Not so fast, Lil’ J.

John finished his portion, and Sara approached the podium, looked down at the Torah and, well, all hell broke loose. What came out of her mouth was criminal. An effortlessly fluid, angelic vocal modulation filled the room with light and hope. Pigeons outside turned into doves. Dead crops in West Texas suddenly started to sprout. Joel leaned over to me and said, “She can really sing.” Jesus, Joel, can you stop telling the truth?! “Yeah, she’s good,” I minimized, hoping to sway our mutual instincts. I knew I needed to get out of there and be by myself to tearfully deal with my jealousy in private, but I also knew from the timetable on the invite that I would be tortured by The Gorgeous Gifted Jew for at least another hour.

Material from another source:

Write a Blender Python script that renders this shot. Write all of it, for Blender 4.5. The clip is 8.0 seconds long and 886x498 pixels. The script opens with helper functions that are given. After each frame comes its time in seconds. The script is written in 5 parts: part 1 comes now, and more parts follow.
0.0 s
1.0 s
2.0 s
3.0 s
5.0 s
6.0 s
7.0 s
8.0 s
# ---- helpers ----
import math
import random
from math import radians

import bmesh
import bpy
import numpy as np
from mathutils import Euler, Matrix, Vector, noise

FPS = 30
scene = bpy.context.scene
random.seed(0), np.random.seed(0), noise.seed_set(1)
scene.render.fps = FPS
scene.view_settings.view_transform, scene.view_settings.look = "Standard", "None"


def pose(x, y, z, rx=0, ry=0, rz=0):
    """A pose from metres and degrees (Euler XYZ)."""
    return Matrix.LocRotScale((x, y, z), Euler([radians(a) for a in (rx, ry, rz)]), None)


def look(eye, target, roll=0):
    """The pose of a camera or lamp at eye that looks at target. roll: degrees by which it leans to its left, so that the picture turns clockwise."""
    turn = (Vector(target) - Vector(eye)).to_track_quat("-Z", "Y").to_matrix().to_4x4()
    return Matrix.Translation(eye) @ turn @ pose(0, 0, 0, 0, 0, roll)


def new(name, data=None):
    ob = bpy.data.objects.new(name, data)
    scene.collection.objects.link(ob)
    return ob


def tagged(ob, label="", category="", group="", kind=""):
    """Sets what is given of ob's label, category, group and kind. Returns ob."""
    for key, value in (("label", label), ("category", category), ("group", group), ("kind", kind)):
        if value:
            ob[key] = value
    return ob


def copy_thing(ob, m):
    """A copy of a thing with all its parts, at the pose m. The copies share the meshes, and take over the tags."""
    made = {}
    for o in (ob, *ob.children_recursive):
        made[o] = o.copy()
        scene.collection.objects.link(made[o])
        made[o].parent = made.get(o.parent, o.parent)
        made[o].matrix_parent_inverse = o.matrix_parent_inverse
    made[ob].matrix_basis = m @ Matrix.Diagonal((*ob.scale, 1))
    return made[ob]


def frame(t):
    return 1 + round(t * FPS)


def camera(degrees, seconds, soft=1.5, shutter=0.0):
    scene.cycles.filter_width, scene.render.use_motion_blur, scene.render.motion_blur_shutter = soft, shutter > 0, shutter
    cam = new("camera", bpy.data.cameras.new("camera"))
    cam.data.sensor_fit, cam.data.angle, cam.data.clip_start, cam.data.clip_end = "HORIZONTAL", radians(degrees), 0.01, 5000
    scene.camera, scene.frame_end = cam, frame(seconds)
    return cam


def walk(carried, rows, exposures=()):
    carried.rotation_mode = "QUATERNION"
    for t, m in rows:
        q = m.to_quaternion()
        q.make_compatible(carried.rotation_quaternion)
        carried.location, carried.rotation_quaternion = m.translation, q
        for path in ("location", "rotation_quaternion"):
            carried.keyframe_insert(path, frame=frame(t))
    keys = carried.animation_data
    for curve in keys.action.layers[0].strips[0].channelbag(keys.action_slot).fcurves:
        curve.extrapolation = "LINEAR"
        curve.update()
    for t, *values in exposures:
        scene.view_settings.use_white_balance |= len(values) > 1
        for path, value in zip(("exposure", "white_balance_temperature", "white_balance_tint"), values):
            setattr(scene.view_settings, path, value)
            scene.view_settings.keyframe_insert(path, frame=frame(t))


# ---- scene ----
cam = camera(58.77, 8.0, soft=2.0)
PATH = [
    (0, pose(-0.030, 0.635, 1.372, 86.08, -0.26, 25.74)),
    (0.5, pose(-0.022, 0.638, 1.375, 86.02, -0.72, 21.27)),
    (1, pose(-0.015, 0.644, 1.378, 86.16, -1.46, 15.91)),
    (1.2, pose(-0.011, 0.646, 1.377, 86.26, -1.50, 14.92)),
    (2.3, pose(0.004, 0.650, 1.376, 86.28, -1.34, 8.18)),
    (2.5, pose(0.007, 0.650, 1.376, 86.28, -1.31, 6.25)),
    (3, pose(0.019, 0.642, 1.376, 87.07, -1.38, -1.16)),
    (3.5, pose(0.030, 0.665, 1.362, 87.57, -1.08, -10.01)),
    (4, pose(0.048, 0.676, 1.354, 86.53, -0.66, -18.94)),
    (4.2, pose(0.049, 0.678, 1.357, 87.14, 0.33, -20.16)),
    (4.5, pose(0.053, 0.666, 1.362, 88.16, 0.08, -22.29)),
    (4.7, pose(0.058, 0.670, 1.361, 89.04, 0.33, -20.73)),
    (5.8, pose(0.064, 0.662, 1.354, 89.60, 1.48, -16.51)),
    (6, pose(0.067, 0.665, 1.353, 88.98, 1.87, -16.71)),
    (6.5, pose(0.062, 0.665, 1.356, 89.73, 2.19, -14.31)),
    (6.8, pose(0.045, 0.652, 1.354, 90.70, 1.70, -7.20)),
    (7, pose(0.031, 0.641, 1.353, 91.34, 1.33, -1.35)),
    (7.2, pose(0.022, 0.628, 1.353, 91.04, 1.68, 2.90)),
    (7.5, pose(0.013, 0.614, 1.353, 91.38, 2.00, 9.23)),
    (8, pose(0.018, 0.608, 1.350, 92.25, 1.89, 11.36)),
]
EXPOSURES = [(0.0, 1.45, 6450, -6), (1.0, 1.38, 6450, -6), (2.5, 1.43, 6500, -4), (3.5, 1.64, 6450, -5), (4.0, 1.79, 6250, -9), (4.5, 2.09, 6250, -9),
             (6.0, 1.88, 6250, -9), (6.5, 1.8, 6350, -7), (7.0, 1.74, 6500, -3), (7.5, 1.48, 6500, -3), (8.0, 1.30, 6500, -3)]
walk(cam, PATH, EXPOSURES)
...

Suddenly, I heard a loud thud, followed by a soundscape of gasps. I turned around to find that the kid sitting behind me, one of Joel’s classmates, Todd, had fallen back in his chair and was on the floor writhing and convulsing. Everybody stood up. Sara stopped showing off. I mean “getting Bat Mitzvahed.” The entire room slipped into a frenzied panic. Joel seemed unfazed. A minute later, Todd stood up, dusted off the front of his pants and his back and waved his hand in the air to signal, “I’m okay.”

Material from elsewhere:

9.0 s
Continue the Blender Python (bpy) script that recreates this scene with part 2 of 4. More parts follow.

I had no idea what I had just witnessed until Joel later mumbled, “Todd has epilepsy.” After that, the singing portion of the programming was discontinued and I was spared, as the Greirwitz family moved on to the basement for “refreshments.” Which is hilarious because there’s nothing refreshing about mayonnaise-based salads. Or basements.

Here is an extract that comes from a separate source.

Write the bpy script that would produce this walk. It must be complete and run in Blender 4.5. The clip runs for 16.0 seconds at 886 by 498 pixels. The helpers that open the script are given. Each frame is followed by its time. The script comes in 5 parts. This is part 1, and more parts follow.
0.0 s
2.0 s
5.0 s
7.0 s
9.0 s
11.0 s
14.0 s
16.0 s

And that was my first attempt at understanding my Jewish roots, post-grandma talk. There isn’t a big lesson here, but I guess you could say my Jewishness was a secret that was kept from me. In turn, I just vomited up all of my feelings on the matter, and it feels pretty great. I feel lighter. Brighter. Bouncier. I implore all women to share their secrets: The less embarrassed we are by the depths of our own minds, by our mistakes, by the things that make us complicated, the less isolated and more connected—and powerful—we will be.